What we’ve seen – so retail for the September quarter, the numbers that are available from SSI are obviously September number that’s flashed out there is really attractive high number that’s easy to member in the 30% range. The July and August numbers came in the single-digits, so when you blend those out, because the July and August growth rates were in the single-digits and those months are lot more valuable. We expect that quarter to come in the very low double-digits, just north of 10%. And so for us, we think that our retail registration growth was matching the market there in that low double-digit range.

Joe Hovorka - Raymond James

Analyst

And on the last call you talked about your EBITDA margins potentially being down slightly in this quarter, and you ended up down a bit more than 190 basis points, what’s the delta between down slightly and down to 190s? Is there something that you didn’t contemplate, because I wouldn’t think 190 was down slightly?

Wayne Wilson

Management

I think there were some more – there were definitely incremental cost that going through our first reporting cycle with the 10-K and the proxy and all of those items especially what we went through after the last earnings call, and revamping the 10-K at that point. Those probably were little bit higher and negatively impacted that adjusted EBITDA margin.

Joe Hovorka - Raymond James

Analyst

Okay. And it sounds like that would just come out of some -- it would have been a timing cost until you’ve changed the overall kind of thoughts from a guidance standpoint from an EBITDA margin?

Jack Springer

Management

That’s correct.

Joe Hovorka - Raymond James

Analyst

Okay. And then on your guidance, you talked about your mid to high digit unit volume for the full year. What kind of industry unit volume that retail is implied in that number?

Jack Springer

Management

I think what we’re hearing and seeing is there’s still going to be somewhere around 10% or so.

Wayne Wilson

Management

And I think its important to look at, so if our expectations for that September quarter is that its in the – I mean, just given the mathematical waiting we’ve done so far to put it in that 11% ish range. I think we need to keep in mind that that’s the domestic market and when you look at what’s going on Canada and rest of the world that that’s a drag on that domestic growth rate. So I think when we try to paint the full picture, we’re not trying to be heroes and say, the U.S. markets going to accelerate or we aren’t trying to say its going to massively decelerate, but we also are not making huge assumptions around the growth rate outside of United States either.

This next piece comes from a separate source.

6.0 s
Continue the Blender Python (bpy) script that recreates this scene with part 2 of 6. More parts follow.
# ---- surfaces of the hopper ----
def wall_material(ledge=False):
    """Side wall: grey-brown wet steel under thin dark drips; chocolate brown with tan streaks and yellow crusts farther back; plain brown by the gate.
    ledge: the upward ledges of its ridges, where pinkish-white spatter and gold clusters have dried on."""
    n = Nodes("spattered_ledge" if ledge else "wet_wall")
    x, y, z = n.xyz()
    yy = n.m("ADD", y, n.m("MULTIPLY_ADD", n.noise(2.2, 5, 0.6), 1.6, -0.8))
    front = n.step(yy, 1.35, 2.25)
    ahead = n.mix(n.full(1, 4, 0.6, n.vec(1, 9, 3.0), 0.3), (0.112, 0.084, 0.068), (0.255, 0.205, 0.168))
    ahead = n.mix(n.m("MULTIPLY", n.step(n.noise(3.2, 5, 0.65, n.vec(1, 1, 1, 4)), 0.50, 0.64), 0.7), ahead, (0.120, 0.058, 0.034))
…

Joe Hovorka - Raymond James

Analyst

Okay. I guess I’m trying to out. So if I think your mid to high-single as just 6% to 8% right, that’s kind of mid to high single. And so that imply taking what you just said, saying okay, U.S. is going to grow maybe 10%, Canada maybe grow something slower and the other international number maybe slower than that, what would your blended kind of retail number, like I’m trying to say is that if you think you’re going to up 6% to 8% you think the market is up 5% to 7% and so you’re grown a little bit of percent, little bit of market share and if the market only grows for, that number comes down a little bit off the market actually grows blended 9% to 10% that your mid to high goes up?

Wayne Wilson

Management

I think what you’re – we’re looking at the market as a whole and I think that the projection that we have out there is likely really closed to what we expect the market to do. And incremental moves in market share are only going to move that growth rate and adjust ever so slightest, because what the markets doing is just so much more impactful in that overall growth relative to smaller market share moves that we’re expecting.

Joe Hovorka - Raymond James

Analyst

Right. So your mid to high single-digit volume would anticipate in industry that was at mid to high?

Wayne Wilson

Management

Yeah, pretty much mid to high, maybe just a slight discount to that.

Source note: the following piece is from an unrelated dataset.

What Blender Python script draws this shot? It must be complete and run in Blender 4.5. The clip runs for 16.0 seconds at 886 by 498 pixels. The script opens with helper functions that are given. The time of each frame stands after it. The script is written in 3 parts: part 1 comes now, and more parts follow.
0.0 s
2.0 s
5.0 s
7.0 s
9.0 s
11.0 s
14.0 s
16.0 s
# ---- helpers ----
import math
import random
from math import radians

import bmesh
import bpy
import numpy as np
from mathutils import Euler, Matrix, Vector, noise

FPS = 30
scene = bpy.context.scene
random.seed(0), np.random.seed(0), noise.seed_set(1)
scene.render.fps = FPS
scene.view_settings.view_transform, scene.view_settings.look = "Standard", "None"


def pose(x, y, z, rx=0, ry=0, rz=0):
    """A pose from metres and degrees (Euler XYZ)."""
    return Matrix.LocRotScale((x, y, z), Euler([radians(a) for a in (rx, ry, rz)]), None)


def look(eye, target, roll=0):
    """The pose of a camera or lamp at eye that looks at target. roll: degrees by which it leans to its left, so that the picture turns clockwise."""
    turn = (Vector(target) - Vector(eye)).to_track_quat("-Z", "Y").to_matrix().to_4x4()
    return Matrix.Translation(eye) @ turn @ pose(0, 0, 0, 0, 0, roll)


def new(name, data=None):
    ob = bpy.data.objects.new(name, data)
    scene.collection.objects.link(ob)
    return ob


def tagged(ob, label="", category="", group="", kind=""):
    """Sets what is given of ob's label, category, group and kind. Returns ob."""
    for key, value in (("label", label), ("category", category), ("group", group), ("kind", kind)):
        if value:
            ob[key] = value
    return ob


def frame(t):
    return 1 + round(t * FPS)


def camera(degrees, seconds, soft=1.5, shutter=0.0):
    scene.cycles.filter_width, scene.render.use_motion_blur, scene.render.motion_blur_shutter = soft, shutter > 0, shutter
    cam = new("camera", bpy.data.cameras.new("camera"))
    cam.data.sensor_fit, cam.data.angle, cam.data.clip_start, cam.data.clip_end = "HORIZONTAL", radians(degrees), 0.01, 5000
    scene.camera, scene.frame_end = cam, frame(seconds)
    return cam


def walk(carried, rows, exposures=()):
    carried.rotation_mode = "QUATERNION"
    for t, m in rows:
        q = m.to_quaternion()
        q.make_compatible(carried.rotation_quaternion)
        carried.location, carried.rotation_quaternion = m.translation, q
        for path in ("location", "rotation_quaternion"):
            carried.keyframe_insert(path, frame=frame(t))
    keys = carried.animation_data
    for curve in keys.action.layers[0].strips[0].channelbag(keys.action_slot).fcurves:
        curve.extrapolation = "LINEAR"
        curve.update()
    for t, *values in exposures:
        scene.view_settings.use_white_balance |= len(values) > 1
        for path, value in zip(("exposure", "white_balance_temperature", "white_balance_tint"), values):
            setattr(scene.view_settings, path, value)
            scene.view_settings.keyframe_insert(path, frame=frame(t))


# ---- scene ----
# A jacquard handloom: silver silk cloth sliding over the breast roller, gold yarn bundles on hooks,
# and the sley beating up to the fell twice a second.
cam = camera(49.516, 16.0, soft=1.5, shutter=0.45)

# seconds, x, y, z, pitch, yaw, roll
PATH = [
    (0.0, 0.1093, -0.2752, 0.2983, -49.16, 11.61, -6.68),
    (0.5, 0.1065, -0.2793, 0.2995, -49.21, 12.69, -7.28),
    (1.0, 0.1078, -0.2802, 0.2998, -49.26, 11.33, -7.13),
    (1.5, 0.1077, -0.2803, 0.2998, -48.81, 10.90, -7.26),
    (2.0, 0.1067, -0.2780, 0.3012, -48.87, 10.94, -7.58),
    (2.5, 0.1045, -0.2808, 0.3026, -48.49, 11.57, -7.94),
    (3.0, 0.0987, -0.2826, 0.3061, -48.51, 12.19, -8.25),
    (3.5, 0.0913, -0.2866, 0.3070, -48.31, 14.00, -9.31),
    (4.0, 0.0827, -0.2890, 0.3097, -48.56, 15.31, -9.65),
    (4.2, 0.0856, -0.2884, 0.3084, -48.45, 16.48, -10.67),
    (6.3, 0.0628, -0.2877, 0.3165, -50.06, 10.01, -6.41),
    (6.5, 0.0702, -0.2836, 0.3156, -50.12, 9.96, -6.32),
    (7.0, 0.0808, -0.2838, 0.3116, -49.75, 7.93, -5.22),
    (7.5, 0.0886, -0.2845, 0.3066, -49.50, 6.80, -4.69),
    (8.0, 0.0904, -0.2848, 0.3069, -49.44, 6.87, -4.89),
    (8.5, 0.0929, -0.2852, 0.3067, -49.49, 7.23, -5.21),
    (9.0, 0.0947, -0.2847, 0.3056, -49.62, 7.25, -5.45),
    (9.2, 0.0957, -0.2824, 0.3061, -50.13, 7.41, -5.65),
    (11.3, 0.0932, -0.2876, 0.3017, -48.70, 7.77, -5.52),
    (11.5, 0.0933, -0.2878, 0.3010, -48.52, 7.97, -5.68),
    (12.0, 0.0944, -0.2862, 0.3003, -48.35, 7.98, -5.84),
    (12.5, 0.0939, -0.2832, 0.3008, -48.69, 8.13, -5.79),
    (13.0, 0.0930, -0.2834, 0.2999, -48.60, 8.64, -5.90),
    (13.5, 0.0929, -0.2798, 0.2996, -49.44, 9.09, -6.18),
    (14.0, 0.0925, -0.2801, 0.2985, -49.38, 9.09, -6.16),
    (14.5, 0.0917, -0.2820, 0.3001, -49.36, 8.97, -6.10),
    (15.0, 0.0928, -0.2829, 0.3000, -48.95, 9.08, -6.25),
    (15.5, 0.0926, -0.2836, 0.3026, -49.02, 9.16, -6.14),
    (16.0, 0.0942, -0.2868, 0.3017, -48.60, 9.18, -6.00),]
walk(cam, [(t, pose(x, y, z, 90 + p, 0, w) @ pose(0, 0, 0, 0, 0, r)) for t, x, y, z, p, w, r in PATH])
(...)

Joe Hovorka - Raymond James

Analyst

Right. Okay. That’s all I have for now. Thanks guys.

Operator

Operator

Thank you. (Operator Instructions) Our next question comes from the line of Mike Swartz from SunTrust. Your line is now open.

Jack Springer

Management

Hello, Mike.

Operator

Operator

Pardon Mr. Swartz, if you please check your mute button.

Mike Swartz - SunTrust

Analyst

Sorry, about that. Could you maybe provide some more context around the commentary in your prepared remarks, Canada, Europe and what you’re seeing there, are you seeing the market decelerated, is it more of a currency issue or macro economic?

Jack Springer

Management

For Canada there is a currency issue. We’ve seen a little bit deceleration, nothing alarming. But I think that currency is under [90 to the dollar] and so we’ve seen a little, although the Canadian dealers do not seem to that effected by, so that’s a positive. On the Europe side, it really comes back to a lot of news coming out of Europe and it continues to be what we’ve heard over the last 12 to 18 months. So we’re not seeing growth out of Europe, but we’re seeing it for the most part remained flat.

Mike Swartz - SunTrust

Analyst

Okay. That’s helpful. Can you remind just what percentage of your business or unit volume done in Canada? Are you selling those boats into that market in U.S. dollars?

Jack Springer

Management

Yes we are it is an U.S. dollars and that Canadian market for us is somewhere in the 12% to 15% range.

Mike Swartz - SunTrust

Analyst

Okay. Great. That’s helpful. Thank guys.

Jack Springer

Management

Thank you. Operator Thank you. And at this I’m not showing any further and I’d like to turn the call back over to Jack Springer for any closing remarks.

Jack Springer

Management

Great. Thank you very much. I want to thank everyone again on behalf of the management team for joining the Malibu earnings call today. And we wish you a very good evening. Thank you very much.

Operator

Operator

Ladies and gentlemen, thank you for participating in today's conference. This does conclude today's program and you may all disconnect. Everyone have a great day.